WRITTEN PROBLEM:
Write out the data below in full, unchanged, minus the images.
»»
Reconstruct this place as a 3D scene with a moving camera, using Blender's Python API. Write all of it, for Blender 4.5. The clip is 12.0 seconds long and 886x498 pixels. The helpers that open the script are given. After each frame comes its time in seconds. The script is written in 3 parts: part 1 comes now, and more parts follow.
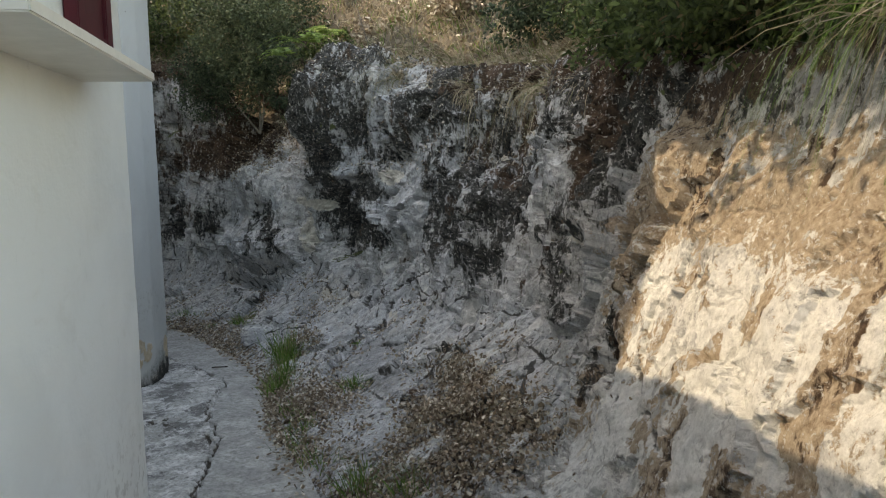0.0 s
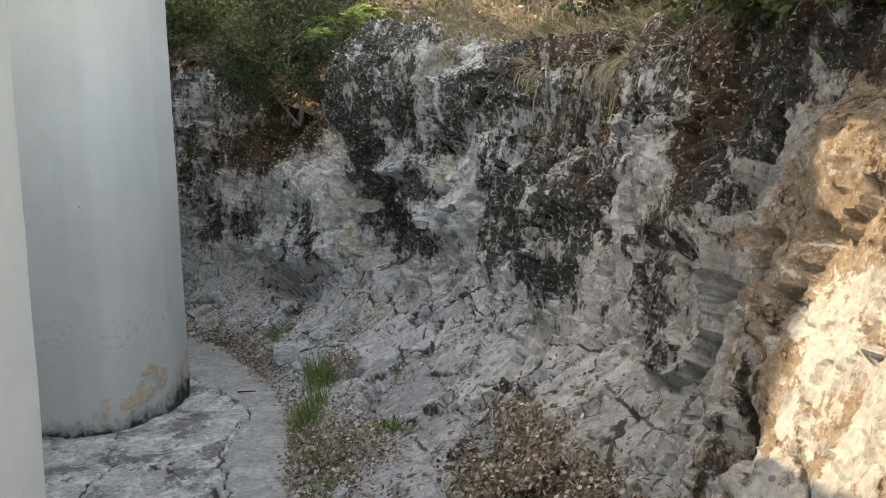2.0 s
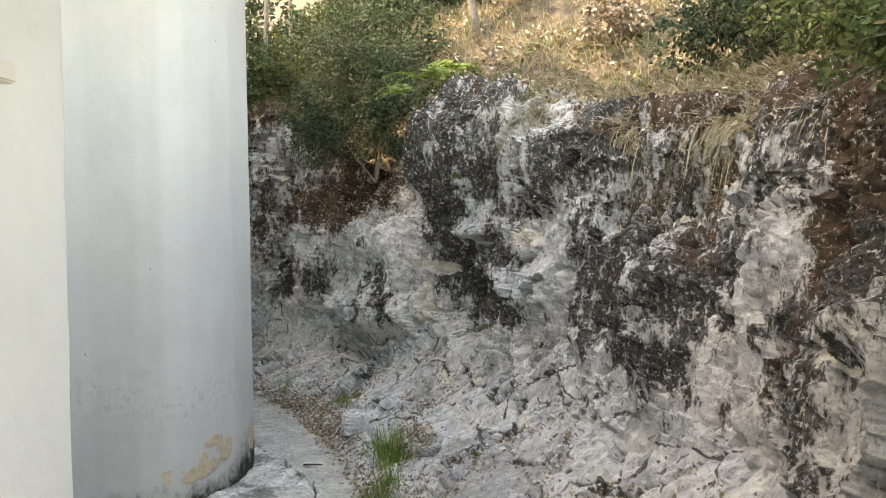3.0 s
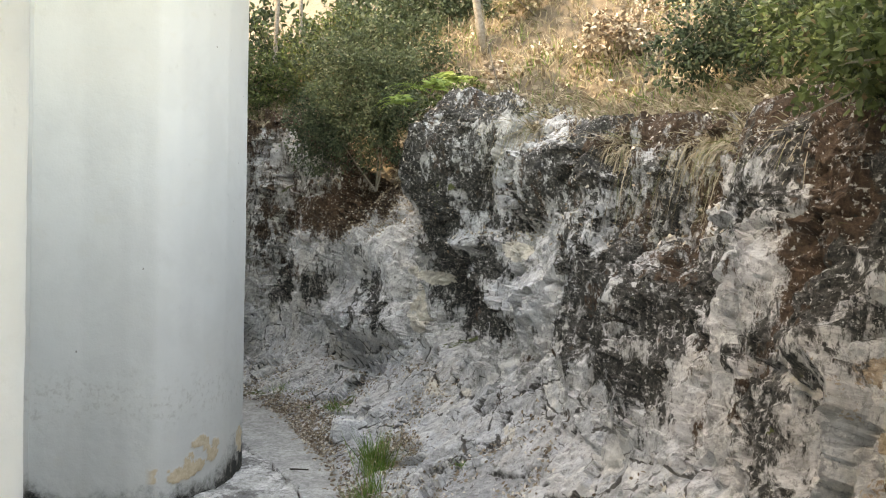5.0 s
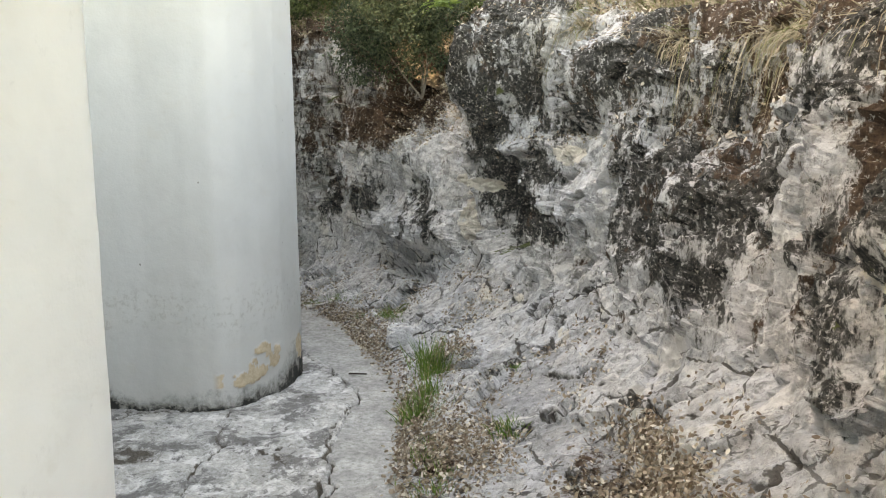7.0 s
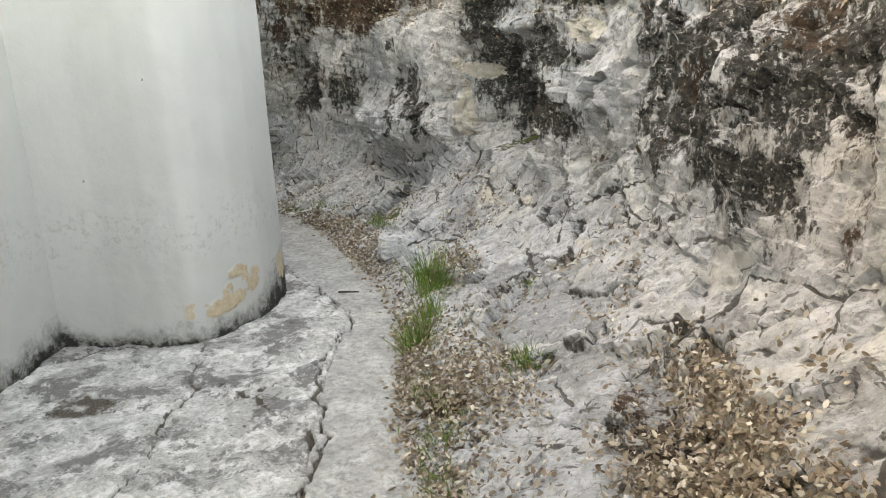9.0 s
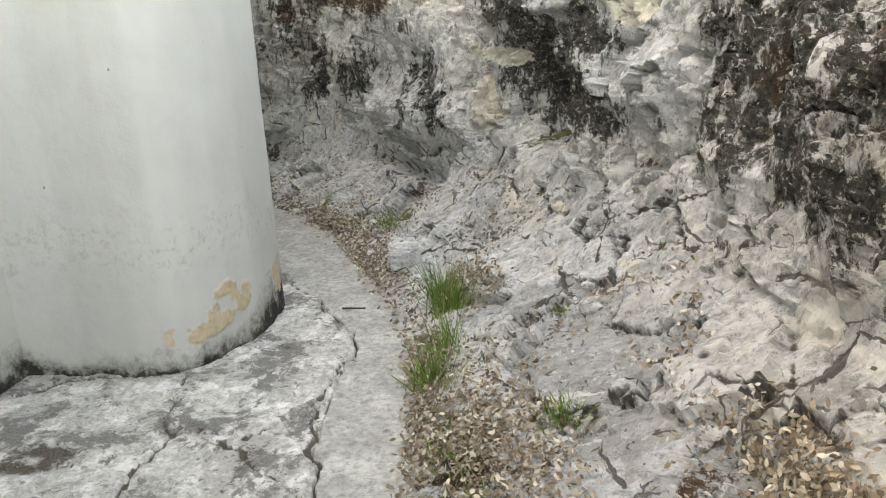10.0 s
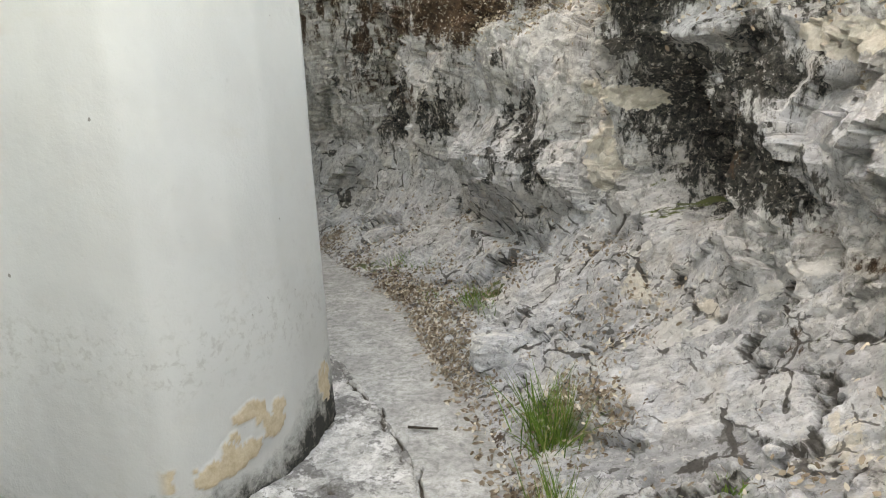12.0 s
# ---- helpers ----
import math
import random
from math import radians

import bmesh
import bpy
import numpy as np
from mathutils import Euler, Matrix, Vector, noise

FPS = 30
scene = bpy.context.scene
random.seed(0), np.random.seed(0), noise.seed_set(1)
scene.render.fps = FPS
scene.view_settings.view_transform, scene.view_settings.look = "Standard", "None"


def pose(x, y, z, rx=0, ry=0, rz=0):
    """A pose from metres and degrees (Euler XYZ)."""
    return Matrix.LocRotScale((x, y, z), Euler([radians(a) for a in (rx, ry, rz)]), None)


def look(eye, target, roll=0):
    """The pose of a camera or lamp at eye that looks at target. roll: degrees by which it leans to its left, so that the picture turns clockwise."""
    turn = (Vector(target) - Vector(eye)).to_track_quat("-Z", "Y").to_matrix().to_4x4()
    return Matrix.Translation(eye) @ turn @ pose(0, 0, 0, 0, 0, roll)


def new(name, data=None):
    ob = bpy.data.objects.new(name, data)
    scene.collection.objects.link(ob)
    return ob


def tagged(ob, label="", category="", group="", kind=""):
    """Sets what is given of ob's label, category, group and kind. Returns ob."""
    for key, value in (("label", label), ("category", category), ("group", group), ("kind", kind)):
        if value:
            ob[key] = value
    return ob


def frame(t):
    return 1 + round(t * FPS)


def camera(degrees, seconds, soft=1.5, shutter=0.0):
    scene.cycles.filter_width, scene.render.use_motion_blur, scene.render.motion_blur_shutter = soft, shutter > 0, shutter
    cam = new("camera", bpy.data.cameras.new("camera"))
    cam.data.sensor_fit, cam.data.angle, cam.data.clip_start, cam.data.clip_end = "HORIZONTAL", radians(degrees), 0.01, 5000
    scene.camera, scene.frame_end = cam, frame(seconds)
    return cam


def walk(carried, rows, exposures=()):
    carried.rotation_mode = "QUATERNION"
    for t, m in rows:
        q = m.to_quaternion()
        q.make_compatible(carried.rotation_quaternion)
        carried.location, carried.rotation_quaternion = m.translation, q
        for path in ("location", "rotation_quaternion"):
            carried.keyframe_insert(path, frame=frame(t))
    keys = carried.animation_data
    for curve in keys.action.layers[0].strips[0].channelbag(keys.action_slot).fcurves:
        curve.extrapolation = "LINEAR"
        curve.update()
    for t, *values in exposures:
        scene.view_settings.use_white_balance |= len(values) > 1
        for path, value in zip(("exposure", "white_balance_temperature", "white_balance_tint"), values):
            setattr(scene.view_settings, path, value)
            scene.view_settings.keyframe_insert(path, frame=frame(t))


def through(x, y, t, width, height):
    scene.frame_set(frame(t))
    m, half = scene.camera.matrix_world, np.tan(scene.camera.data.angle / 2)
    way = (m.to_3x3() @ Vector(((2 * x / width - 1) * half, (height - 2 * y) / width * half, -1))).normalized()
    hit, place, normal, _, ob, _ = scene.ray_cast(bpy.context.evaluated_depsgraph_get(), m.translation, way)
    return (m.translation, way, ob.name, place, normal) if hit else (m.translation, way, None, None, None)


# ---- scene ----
cam = camera(61.2, 12.0, soft=1.1)
METRES, EYE, TILT, LEAN, TURN = 4.0, 1.52, 0.0, 0.0, -10.1
ROWS = [
    (0.0, 0.0, 0.0, 0.0, -0.13, -5.08, 1.45),
    (0.5, -0.027, 0.0573, 0.0033, -0.52, -4.99, 1.67),
    (1.0, -0.0281, 0.1102, -0.0034, 0.6, -5.2, 1.57),
    (1.5, 0.0068, 0.1746, 0.0016, 2.6, -5.64, 1.78),
    (2.0, 0.0015, 0.2316, 0.0025, 4.41, -5.29, 1.81),
    (2.5, -0.0342, 0.2949, 0.0218, 6.89, -3.71, 1.38),
    (3.0, -0.0348, 0.3155, 0.0285, 9.48, -1.42, 0.76),
    (5.0, -0.0045, 0.3112, 0.0287, 10.25, -0.61, -1.14),
    (5.5, -0.0047, 0.3138, 0.0308, 10.22, -1.59, -0.31),
    (6.0, -0.0061, 0.3143, 0.0292, 10.72, -2.77, 0.19),
    (6.5, -0.0069, 0.3139, 0.0275, 12.0, -4.75, 0.31),
    (7.0, -0.0132, 0.3133, 0.0214, 13.65, -7.42, 0.55),
    (7.5, -0.0104, 0.3297, 0.0181, 14.67, -10.06, 1.11),
    (9.5, -0.0858, 0.5412, 0.01, 11.86, -16.64, 2.88),
    (10.0, -0.1018, 0.617, 0.0145, 13.54, -17.12, 2.57),
    (10.5, -0.1385, 0.6763, 0.0084, 14.19, -17.41, 2.12),
    (11.0, -0.1654, 0.745, 0.0097, 15.57, -17.07, 1.59),
    (11.5, -0.1659, 0.8276, 0.0114, 16.86, -16.45, 1.3),
    (12.0, -0.1888, 0.8771, 0.0147, 19.99, -14.63, 2.59),
]
walk(cam, [(t, pose(0, 0, EYE, TILT, LEAN, TURN) @ pose(METRES * x, METRES * y, METRES * z, 90 + pitch, roll, yaw)) for t, x, y, z, yaw, pitch, roll in ROWS],
     exposures=[(0.0, 2.38, 10300, 10), (0.5, 2.45, 10500, 11), (1.5, 2.62, 11000, 12), (2.2, 3.05, 11800, 14), (3.0, 3.54, 13000, 14), (5.0, 3.54, 13000, 14), (7.5, 3.74, 13600, 14), (9.5, 3.93, 15000, 14), (12.0, 4.0, 15500, 15)])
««
RESULT:
Reconstruct this place as a 3D scene with a moving camera, using Blender's Python API. Write all of it, for Blender 4.5. The clip is 12.0 seconds long and 886x498 pixels. The helpers that open the script are given. After each frame comes its time in seconds. The script is written in 3 parts: part 1 comes now, and more parts follow.
0.0 s
2.0 s
3.0 s
5.0 s
7.0 s
9.0 s
10.0 s
12.0 s
# ---- helpers ----
import math
import random
from math import radians

import bmesh
import bpy
import numpy as np
from mathutils import Euler, Matrix, Vector, noise

FPS = 30
scene = bpy.context.scene
random.seed(0), np.random.seed(0), noise.seed_set(1)
scene.render.fps = FPS
scene.view_settings.view_transform, scene.view_settings.look = "Standard", "None"


def pose(x, y, z, rx=0, ry=0, rz=0):
    """A pose from metres and degrees (Euler XYZ)."""
    return Matrix.LocRotScale((x, y, z), Euler([radians(a) for a in (rx, ry, rz)]), None)


def look(eye, target, roll=0):
    """The pose of a camera or lamp at eye that looks at target. roll: degrees by which it leans to its left, so that the picture turns clockwise."""
    turn = (Vector(target) - Vector(eye)).to_track_quat("-Z", "Y").to_matrix().to_4x4()
    return Matrix.Translation(eye) @ turn @ pose(0, 0, 0, 0, 0, roll)


def new(name, data=None):
    ob = bpy.data.objects.new(name, data)
    scene.collection.objects.link(ob)
    return ob


def tagged(ob, label="", category="", group="", kind=""):
    """Sets what is given of ob's label, category, group and kind. Returns ob."""
    for key, value in (("label", label), ("category", category), ("group", group), ("kind", kind)):
        if value:
            ob[key] = value
    return ob


def frame(t):
    return 1 + round(t * FPS)


def camera(degrees, seconds, soft=1.5, shutter=0.0):
    scene.cycles.filter_width, scene.render.use_motion_blur, scene.render.motion_blur_shutter = soft, shutter > 0, shutter
    cam = new("camera", bpy.data.cameras.new("camera"))
    cam.data.sensor_fit, cam.data.angle, cam.data.clip_start, cam.data.clip_end = "HORIZONTAL", radians(degrees), 0.01, 5000
    scene.camera, scene.frame_end = cam, frame(seconds)
    return cam


def walk(carried, rows, exposures=()):
    carried.rotation_mode = "QUATERNION"
    for t, m in rows:
        q = m.to_quaternion()
        q.make_compatible(carried.rotation_quaternion)
        carried.location, carried.rotation_quaternion = m.translation, q
        for path in ("location", "rotation_quaternion"):
            carried.keyframe_insert(path, frame=frame(t))
    keys = carried.animation_data
    for curve in keys.action.layers[0].strips[0].channelbag(keys.action_slot).fcurves:
        curve.extrapolation = "LINEAR"
        curve.update()
    for t, *values in exposures:
        scene.view_settings.use_white_balance |= len(values) > 1
        for path, value in zip(("exposure", "white_balance_temperature", "white_balance_tint"), values):
            setattr(scene.view_settings, path, value)
            scene.view_settings.keyframe_insert(path, frame=frame(t))


def through(x, y, t, width, height):
    scene.frame_set(frame(t))
    m, half = scene.camera.matrix_world, np.tan(scene.camera.data.angle / 2)
    way = (m.to_3x3() @ Vector(((2 * x / width - 1) * half, (height - 2 * y) / width * half, -1))).normalized()
    hit, place, normal, _, ob, _ = scene.ray_cast(bpy.context.evaluated_depsgraph_get(), m.translation, way)
    return (m.translation, way, ob.name, place, normal) if hit else (m.translation, way, None, None, None)


# ---- scene ----
cam = camera(61.2, 12.0, soft=1.1)
METRES, EYE, TILT, LEAN, TURN = 4.0, 1.52, 0.0, 0.0, -10.1
ROWS = [
    (0.0, 0.0, 0.0, 0.0, -0.13, -5.08, 1.45),
    (0.5, -0.027, 0.0573, 0.0033, -0.52, -4.99, 1.67),
    (1.0, -0.0281, 0.1102, -0.0034, 0.6, -5.2, 1.57),
    (1.5, 0.0068, 0.1746, 0.0016, 2.6, -5.64, 1.78),
    (2.0, 0.0015, 0.2316, 0.0025, 4.41, -5.29, 1.81),
    (2.5, -0.0342, 0.2949, 0.0218, 6.89, -3.71, 1.38),
    (3.0, -0.0348, 0.3155, 0.0285, 9.48, -1.42, 0.76),
    (5.0, -0.0045, 0.3112, 0.0287, 10.25, -0.61, -1.14),
    (5.5, -0.0047, 0.3138, 0.0308, 10.22, -1.59, -0.31),
    (6.0, -0.0061, 0.3143, 0.0292, 10.72, -2.77, 0.19),
    (6.5, -0.0069, 0.3139, 0.0275, 12.0, -4.75, 0.31),
    (7.0, -0.0132, 0.3133, 0.0214, 13.65, -7.42, 0.55),
    (7.5, -0.0104, 0.3297, 0.0181, 14.67, -10.06, 1.11),
    (9.5, -0.0858, 0.5412, 0.01, 11.86, -16.64, 2.88),
    (10.0, -0.1018, 0.617, 0.0145, 13.54, -17.12, 2.57),
    (10.5, -0.1385, 0.6763, 0.0084, 14.19, -17.41, 2.12),
    (11.0, -0.1654, 0.745, 0.0097, 15.57, -17.07, 1.59),
    (11.5, -0.1659, 0.8276, 0.0114, 16.86, -16.45, 1.3),
    (12.0, -0.1888, 0.8771, 0.0147, 19.99, -14.63, 2.59),
]
walk(cam, [(t, pose(0, 0, EYE, TILT, LEAN, TURN) @ pose(METRES * x, METRES * y, METRES * z, 90 + pitch, roll, yaw)) for t, x, y, z, yaw, pitch, roll in ROWS],
     exposures=[(0.0, 2.38, 10300, 10), (0.5, 2.45, 10500, 11), (1.5, 2.62, 11000, 12), (2.2, 3.05, 11800, 14), (3.0, 3.54, 13000, 14), (5.0, 3.54, 13000, 14), (7.5, 3.74, 13600, 14), (9.5, 3.93, 15000, 14), (12.0, 4.0, 15500, 15)])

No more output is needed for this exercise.